Technically we could fit every PC for the last few years with an interconnect that has a three times higher bandwidth than what Intel promises for TB, the real problem is as always cost. So while Intel surely could sell TB for 100gbit today, who'd buy it at the prices they'd target?
And TB wasn't engineered to solve the problems of on-chip communication, so I don't see what that has to do with this discussion? Intel and others are researching quite heavily in that area as well for obvious reasons (optics would offer high speed, low energy communication without those pesky analog problems like parasitic inductance), but I'd think the similarities end there
completely missed my point, take a NEXUS 7018 16 slots that can each have 230 gigs(10 X 23Gbps channels) of switching bandwidth in a full mesh, so ((16X15)/2)230 or 55Tbit a sec. The copper interconnect traces are design to handle 3 times that or around 76Gbps per channel or 165tbps of backplane interconnect.

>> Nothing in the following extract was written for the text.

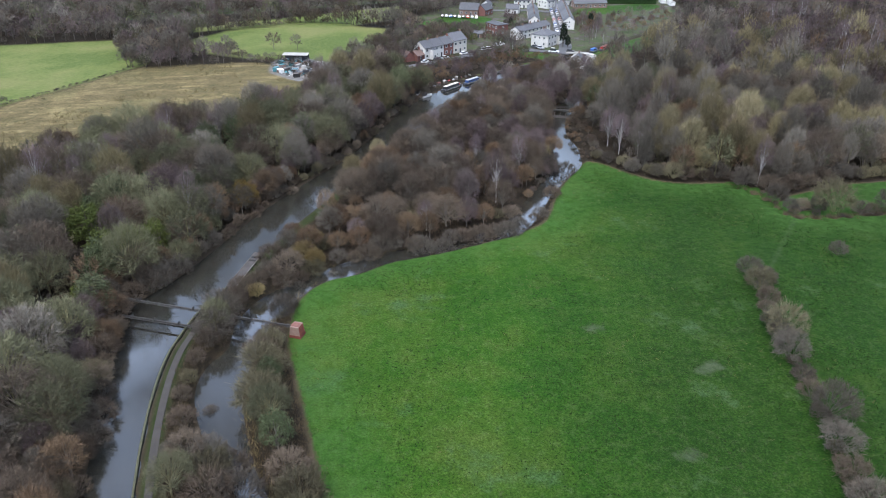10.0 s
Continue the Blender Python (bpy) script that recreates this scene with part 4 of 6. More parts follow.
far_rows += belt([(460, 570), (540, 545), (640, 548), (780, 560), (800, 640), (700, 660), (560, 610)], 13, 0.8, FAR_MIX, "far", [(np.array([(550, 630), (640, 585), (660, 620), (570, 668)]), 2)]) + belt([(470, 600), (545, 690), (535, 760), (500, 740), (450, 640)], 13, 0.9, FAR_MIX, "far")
wood_stuff("woodland_village", [r for r in far_rows if r[1] > -20 and r[2] < 430], "bare garden trees and scrub round the village")
wood_stuff("woodland_far_west", [r for r in far_rows if not (r[1] > -20 and r[2] < 430)], "far bare hedgerows and copses round the pastures", detail="far")

cam_spot = np.array([20.0, 135.0])


def wedge(a0, a1, r0, r1, gap, keep=lambda x, y: True):
    out, r = [], r0
    while r < r1:
        count = max(2, int(radians(a1 - a0) * r / gap))
        for i in range(count):
            a = radians(a0 + (a1 - a0) * (i + rng.random()) / count)
            x, y = cam_spot[0] + math.sin(a) * r * rng.uniform(0.98, 1.02), cam_spot[1] + math.cos(a) * r * rng.uniform(0.98, 1.02)
            if keep(x, y):
                out.append((x, y))
        r += gap
        gap *= 1.012
    return out


FAR_OPEN = [FAR_FIELD, FAR_FIELD_2, FAR_FIELD_3, FAR_FIELD_4, EAST_FAR, np.array([(405, 620), (480, 560), (430, 350), (900, 100), (1300, 600), (900, 900), (560, 930)])]


def far_open(x, y):
    p = np.array([(x, y)])
    return all(inside(f, p)[0] < 0 for f in FAR_OPEN) and noise.noise((x * 0.011, y * 0.011, 5.0)) > -0.12


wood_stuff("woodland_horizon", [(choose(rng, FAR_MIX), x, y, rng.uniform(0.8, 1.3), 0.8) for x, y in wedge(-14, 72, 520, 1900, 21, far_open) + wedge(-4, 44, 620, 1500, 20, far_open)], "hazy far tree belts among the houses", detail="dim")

def built_up(x, y):
    return y > 585 and far_open(x, y)


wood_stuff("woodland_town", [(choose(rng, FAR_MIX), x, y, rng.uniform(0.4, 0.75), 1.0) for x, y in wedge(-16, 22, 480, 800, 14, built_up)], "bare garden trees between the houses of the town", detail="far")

def beside_works(x, y):
    clear = all(math.hypot(x - cx, y - cy) > r_ for cx, cy, r_ in ((602, 728, 62), (548, 772, 30), (605, 628, 58), (530, 678, 45), (560, 652, 40)))
    return clear and inside(FAR_FIELD, np.array([(x, y)]))[0] < -3


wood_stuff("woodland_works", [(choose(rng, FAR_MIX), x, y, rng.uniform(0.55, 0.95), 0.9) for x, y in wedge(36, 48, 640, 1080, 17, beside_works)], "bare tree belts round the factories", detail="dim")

# ---- hedges and single bushes ----
for x, y, k, size in ((82.5, 178.5, "bush", 0.95), (84, 174, "bush", 0.8), (81.5, 171.5, "olive_bush", 1.0), (80, 166, "brown_bush", 0.85), (77.5, 156, "olive_bush", 1.45), (75.5, 147.5, "bush", 1.1), (74, 141.5, "brown_bush", 0.55), (72.5, 132, "bush", 1.35),
                      (70, 125, "bush", 1.05), (68.5, 118.5, "brown_bush", 0.9), (67, 112, "bush", 1.2), (66, 104.5, "bush", 0.9), (65.2, 98.5, "brown_bush", 1.15), (64.6, 91, "bush", 1.2), (64.3, 84, "bush", 1.0), (64, 78, "bush", 1.2), (64, 71, "brown_bush", 1.1), (64, 64, "bush", 1.2)):
    plant(k, x, y, size, rng.uniform(0.9, 1.15), "bushes of the field hedge")
for x, y in smooth([(83.4, 176), (80.6, 168), (77, 158), (75.5, 150), (73, 137), (71, 128), (68.8, 121), (67.4, 115), (66.2, 108), (65.3, 101), (64.8, 94), (64.4, 87), (64.1, 80), (64, 70)], 4.0):
    plant(choose(rng, {"bush": 2, "brown_bush": 2}), x + rng.uniform(-0.4, 0.4), y, rng.uniform(0.4, 0.75), 1.0, "bushes of the field hedge")
plant("bush", 107.2, 184.3, 0.78, 0.95, "", "small lone brown bush in the green meadow")
# ditch and the hedge behind it
for x, y, k, size in ((77.5, 240, "bush", 0.9), (83.5, 236.5, "olive_bush", 0.8), (96, 231, "brown_bush", 0.7), (105.5, 226.5, "bush", 1.1), (109.3, 216, "bush", 0.95), (120, 228, "bush", 1.5), (114, 227, "bush", 1.3), (120.5, 207.2, "olive_bush", 1.65), (115.5, 207.5, "bush", 0.85), (127.5, 206, "bush", 0.85), (112, 208.5, "brown_bush", 0.7), (109, 209, "bush", 0.7),
                      (135, 206.2, "bush", 1.25), (131, 206.5, "brown_bush", 0.6), (140, 206, "brown_bush", 0.5), (150, 201, "bush", 1.5), (153.5, 196, "bush", 1.45), (157, 191, "olive_bush", 1.4), (161, 187, "bush", 1.5), (154, 186, "bush", 1.3), (153, 179, "brown_bush", 1.3), (158, 178, "bush", 1.5), (152, 171, "bush", 1.4), (157, 166, "brown_bush", 1.4)):
    plant(k, x, y, size, rng.uniform(0.95, 1.2), "bushes along the ditch")
for x, y in DITCH[::3]:
    plant(choose(rng, {"brown_bush": 3, "bush": 3, "rust_tree": 0.5}), x + rng.uniform(0.2, 0.9), y + rng.uniform(0.5, 1.3), rng.uniform(0.25, 0.5), 0.8, "bushes along the ditch")
for x, y in scatter(np.array([(148, 204), (156, 203), (168, 193), (182, 186), (182, 150), (166, 142), (149, 174), (147, 192)], float), 4.3, rng):
    plant(choose(rng, {"bush": 3, "brown_bush": 3, "olive_bush": 0.6}), x, y, rng.uniform(0.95, 1.5), rng.uniform(1.0, 1.25), "bushes of the east hedge")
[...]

so that shows that fibre doesn't really actually benfit throghput right now over short connections. the second point is that creating a ASIC that can forward that kind of data is extremely hard especally if you have big lookup tables and rewriting to do. So creating a link that has performance X is one thing creating the chips that forward data at that speed is anothing thing all together. to go back to the previous example it has 55tbps of intreconnect but right now has a max thoughput of 3.6tbps or 6% and that is limited by ASIC performance.